Une très brève histoire du temps
Quand est-ce, la dernière fois, au juste, que vous vous êtes assis pour seulement regarder le monde autour de vous ?
Je ne parle pas du ravissement qui peut nous étreindre à l’arrivée en haut de la moraine ou du « moment carte postale » que l’on s’impose chaque fois que l’on parvient à grands frais sur un site remarquable. Non, non. Je parle juste du fait de tout arrêter, de tout laisser tomber et de juste s’abimer dans la contemplation de votre univers le plus quotidien.
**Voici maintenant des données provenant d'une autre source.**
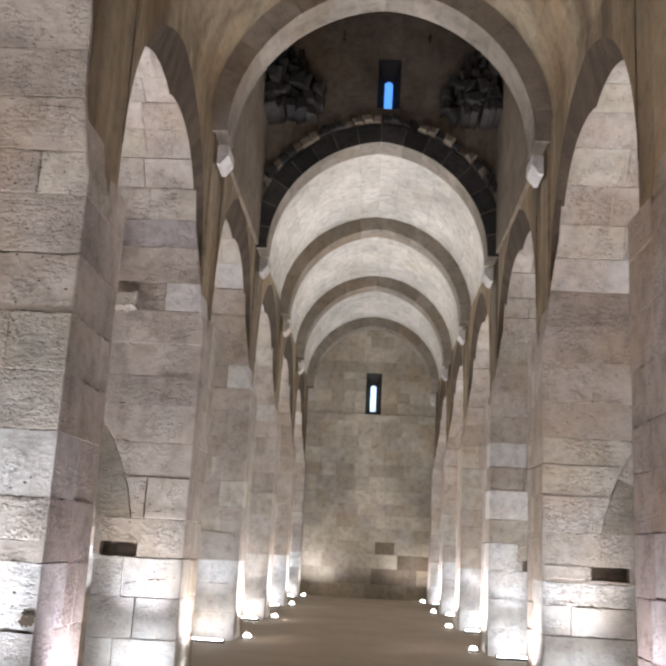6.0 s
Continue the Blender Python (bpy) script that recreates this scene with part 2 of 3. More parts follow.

Je pense en fait un peu à ces petits vieux qui avaient coutume de trainer une chaise sur le trottoir, devant la porte de leur maison ou de leur immeuble selon l’endroit où la bonne fortune les avait fait s’échouer. Même s’ils ont pratiquement disparu, il en reste encore quelques-uns qui, à la belle saison, étirent leur arthrose dans l’espace public et restent plantés là, des heures, voire des journées entières — probablement entrecoupées de pauses pipi, quand même — à regarder strictement le même panorama, souvent fort peu remarquable, que la veille, l’avant-veille et tous les autres jours avant depuis d’innombrables années.
L’appel irrésistible du cimetière et celui encore plus impératif de l’écran de télévision ont progressivement vidé les quartiers des petits vieux à chaise, mais certains, malgré tout, malgré nous aussi un peu, font montre d’une remarquable résistance à l’attraction irrésistible des boites à cons.
Il y a ce manchot (oui, à ma grande surprise générale, il existe encore de vrais manchots, avec la manche vide sagement épinglée à l’épaule) qui semble passer tout l’été sur son banc, face à l’entrée de l’école maternelle, à l’ombre de l’église du village, sur cette placette un peu à l’écart où j’attends chaque soir ma fille afin d’éviter le flot hargneux et désordonné des parents motorisés d’élèves collégiens. Il est là, avec la rigueur horlogère d’un planton un peu usé aux entournures et il regarde passer les gens pressés par leur vie vide avec la placidité tranquille d’une vache au pré qui lève son gros museau herbeux au passage du TGV.
J’ai tenté dans un premier temps de le saluer en me garant, mais un reflet sur mon parebrise doit gêner sa vision forcément déclinante et j’ai fini par laisser tomber. De toute manière, le recul des températures a fait fuir mon manchot et depuis quelques semaines, c’est moi qui regarde longuement et avec attention chaque petit détail de cette place, la manière dont la lumière rasante du soleil souligne différemment tel ou tel angle, fenêtre ou balcon, avec de subtiles différences selon l’heure solaire ou les habitudes des habitants.
L’autre jour, c’est le manchot qui a fait irruption dans mon intériorité muette, de retour de quelque intéressante excursion, et usant de longues minutes à traverser la ruelle, escalader le trottoir, s’échiner contre sa porte et disparaitre enfin derrière ses rideaux brodés… laissant son trousseau de clés bien pendu en évidence à la serrure.
J’ai eu un petit remords après avoir cogné fermement le heurtoir en forme de main en entendant le vieux trainer péniblement des savates pour revenir à son point d’arrivée. Pour une fois debout, il est tout de même plus grand que moi — mais il n’en a aucun mérite : la majorité de l’humanité est plus grande que moi ! — et il est manifestement contrarié de me trouver à sa porte. Je dois crier deux ou trois fois qu’il a laissé ses clés à l’extérieur avant qu’il finisse par comprendre et les récupérer. Un sourire fugace plisse sa trogne ravinée et peu mobile, il grince un merci bien
tout en refermant prestement sa porte sur moi.
Dehors, l’ombre a gagné sur la lumière, les cris des enfants roulent sur les pavés. Je reprends mon attente contemplative dans ma cage de Faraday.